First, you need a structured way to approach your data. But when it comes to data, remember: your CRM can only get you so far because it’s just one part of the picture— not a holistic view.
You don’t want to be that CSM that offers irrelevant features to customers or tries to pursue an expansion conversation when they’re not really open to it—leaving a mark on the relationship as a whole.
The limits of CRM data
Now, if you have taken anything from the factors listed above, it’s that you need data. And lots of it. However, you’ll often find that even with a CRM, CS CRM, or other types of tooling feeding you numerous insights, it’s still hard to determine if an account has the potential to grow.
The reason for this is that most CRM-type data has a limited scope. It will only show you how the account is doing within defined constraints. Those constraints are the relationship as it’s defined from the start. Customer bought products X and Y, and is using them like Z. The account is healthy due to them doing well within those constraints, and the resulting health score will not easily show the potential for growth.
Thus, as a supplement, you’ll need community engagement data.
Community engagement data
Community is way more than customer engagement. It’s a central data point to how you grow customer revenue – and we’ll cover how in the rest of this article.
A customer community has many purposes for Customer Success teams. You can, for instance, use a community to increase customer self-service, add a one-to-many engagement layer to your communication or structure a Product Feedback & ideation process—AND close the loop. All very valuable.
A newer use case is to use a customer community as the centralized hub for your digital-led Customer Success strategy.
As a CSM, your customer success CRM is your single source of truth. Your customers should also have a single platform to learn about all things that are your products and services, and meet other customers to boot!
Why? Simple, your customers expect to be able to do things themselves when it comes to adoption of your products and services. Community is customer-led growth.
Why not have a single location for all Customer Success content? Wouldn’t that be easier? We think so.
How community boosts your expansion strategy
By building a community and centralizing all of your customer success content, you gain many insights into the way your customers engage and what they’re interested in.
In turn, these insights help you expand and can amplify your expansion plan with activities like:
- Peer-to-peer best practice sharing. A CSM telling your customers to adopt a feature is silver. A customer telling other customers they should be adopting a feature is GOLD. You’ll find that just giving customers a platform to share, will drive adoption and expansion without you even being involved in the conversation.
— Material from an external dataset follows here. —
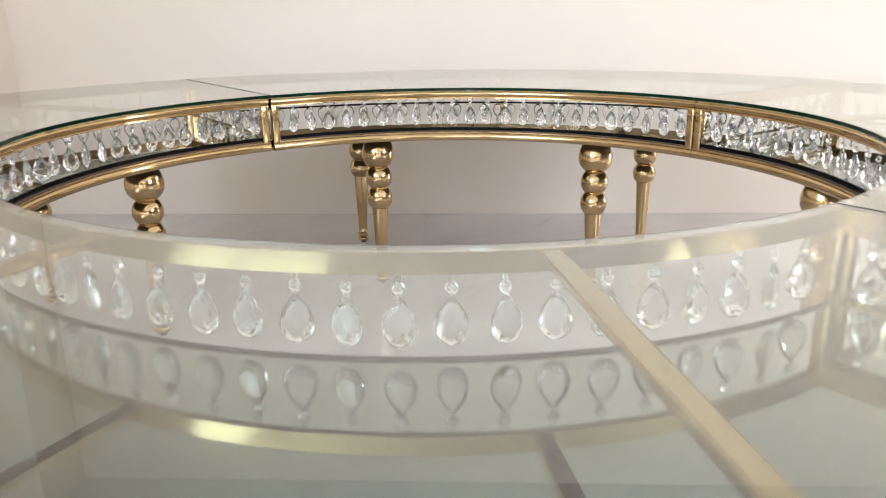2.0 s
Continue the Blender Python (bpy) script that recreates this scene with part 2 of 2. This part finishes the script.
def stepped(r0, r1, z0, z1):
    """The lower outer rail's section: a flat face under a rounded, set-back shoulder."""
    out = [(r0, z0), (r1 - 0.004, z0), (r1 - 0.0020, z0 + 0.0005), (r1 - 0.0005, z0 + 0.0020), (r1, z0 + 0.004), (r1, z0 + 0.0046), (r1, z1 - 0.0112), (r1, z1 - 0.0105), (r1 - 0.0006, z1 - 0.0095), (r1 - 0.0025, z1 - 0.0088)]
    out += [(r1 - 0.0105 + 0.0080 * math.cos(radians(k)), z1 - 0.0080 + 0.0080 * math.sin(radians(k))) for k in range(0, 91, 15)]
    return out + [(r0, z1)]


def moulded(r, z0, z1, up, deep=0.026):
    """The inner rail's section: one broad shallow bead with a narrow flat lip toward the opening."""
    h = z1 - z0
    pts = [(deep, 0), (deep, h), (0.0065, h)]
    pts += [(0.0062 - 0.0062 * math.sin(math.pi * k / 14) ** 0.75, h * (1 - 0.80 * k / 14)) for k in range(1, 14)]
    pts += [(0.0062, h * 0.20), (0.0062, h * 0.175), (0.0034, h * 0.15), (0.0030, h * 0.13), (0.0030, h * 0.03), (0.0040, 0)]
    if not up:
        pts = [(a, h - b) for a, b in pts][::-1]
    return [(r + a, z0 + b) for a, b in pts]


def radial_bar(side, r0, r1, near, far, z0, z1, bevel=0.002, steps=2):
    """A straight bar along a joint, between two distances from the joint's line."""
    a = radians(45.0 * side)
    bm = box(r0, r1, near, far, z0, z1, bevel, steps=steps)
    turn = Matrix(((math.cos(a), side * math.sin(a), 0, -R_MID), (math.sin(a), -side * math.cos(a), 0, 0), (0, 0, 1, 0), (0, 0, 0, 1)))
    bmesh.ops.transform(bm, matrix=turn, verts=bm.verts[:])
    return bm


def spoke(deg, r0, r1, w, z0, z1, bevel=0.002):
    bm = box(r0, r1, -w / 2, w / 2, z0, z1, bevel)
    bmesh.ops.transform(bm, matrix=Matrix.Translation((-R_MID, 0, 0)) @ Matrix.Rotation(radians(deg), 4, "Z"), verts=bm.verts[:])
    return bm


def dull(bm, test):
    """Give the faces that pass the test the second material: a darker, rougher gold on backs and undersides."""
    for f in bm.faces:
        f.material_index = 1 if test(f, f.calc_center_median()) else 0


def lathe(profile, n=40):
    bm = bmesh.new()
    rows = [[bm.verts.new((r * math.cos(2 * math.pi * i / n), r * math.sin(2 * math.pi * i / n), z)) for i in range(n)] for r, z in profile]
    for u, v in zip(rows, rows[1:]):
        for i in range(n):
            bm.faces.new((u[i], u[(i + 1) % n], v[(i + 1) % n], v[i]))
    bm.faces.new(rows[0])
    bm.faces.new(rows[-1])
    return bm


def ball(z, r, tall, lo, hi, steps=12):
    """The outline of a turned bulb of radius r and half height tall round height z, from lo to hi."""
    return [(r * math.sqrt(max(1 - ((h - z) / tall) ** 2, 1e-4)), h) for h in (lo + (hi - lo) * k / steps for k in range(steps + 1))]


LEG_PROFILE = ([(0.009, 0.006), (0.015, 0.007), (0.019, 0.009)] + ball(0.0195, 0.0255, 0.014, 0.011, 0.029, 8) + [(0.0205, 0.0300), (0.0205, 0.0315)]
               + ball(0.0405, 0.0258, 0.013, 0.0330, 0.0490, 8) + [(0.0195, 0.0500), (0.0185, 0.0525), (0.0190, 0.070), (0.0300, 0.3060)]
               + ball(0.343, 0.0468, 0.050, 0.3070, 0.3795, 16) + [(0.0300, 0.3805), (0.0300, 0.3815)] + ball(0.420, 0.0478, 0.050, 0.3830, 0.4570, 16)
               + [(0.0305, 0.4580), (0.0310, 0.4595)] + ball(0.506, 0.0592, 0.056, 0.4610, 0.5060, 10) + ball(0.506, 0.0592, 0.071, 0.5120, 0.5705, 10))
LEG_MESH = finish(lathe(LEG_PROFILE, 48), "leg", GOLD_LEG, 28)


def foot_mesh(low):
    return finish(lathe([(0.010, low), (0.012, low + 0.001), (0.012, 0.0075)], 20), "foot_pad", RUBBER)


FOOT_MESH = foot_mesh(0.0)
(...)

- Educational content at the right time (their time). Making sure you have educational content on your products, features and use-cases available on demand will enable customers to check them out at their own time. You’ll promote utilization and adoption, key indicators in any expansion plan, without you ‘pushing’ them for a decision. You’ll find customers are very willing to learn and improve.
- Special community content, like webinars. Enrich your digital strategy by hosting a monthly webinar to just explain the new features you have been releasing, or that new product customers have been waiting for. Customers that show up for that webinar are clearly interested! This is a clear, measurable sign of engagement and an indicator of a potential for expansion.
- Beta groups. While you’re building or releasing new features, a community enables you to create beta groups. Customers that are invited into these groups can help you test new features, and give feedback to increase the likelihood of adoption. But, as a nice side effect, they are thereby also already very invested themselves increasing the chance of them purchasing.
It also helps with segmentation to identify groups of customers that have similar goals, success plans, needs, or use-cases. These could also be customers in a similar maturity stage, trying to solve a similar problem, or who are all coming up for renewal soon (i.e. within a quarter). By identifying and grouping customers, you can “check yourself” and make sure there’s an actual need or opportunity.
- Community feedback and ideation. By giving your customers a platform to give feedback, acting on that feedback, and potentially even releasing features and changes due to that feedback, you are setting up a flow of development that leads to way higher adoption rates. When customers are invested in giving feedback and investing in your product, it’s a leading indicator of potential expansion.
Your community isn’t just customer engagement, it’s a central data point to how you grow customer revenue.
By giving customers a single source of truth for self-service, one-to-many engagement, 24/7 educational content, you set them up for success, growth, and overall satisfaction.
For all of these reasons, community facilitates customer-led growth to help you hit and exceed your expansion goals, while simultaneously providing tangible value to your customers. A win for all.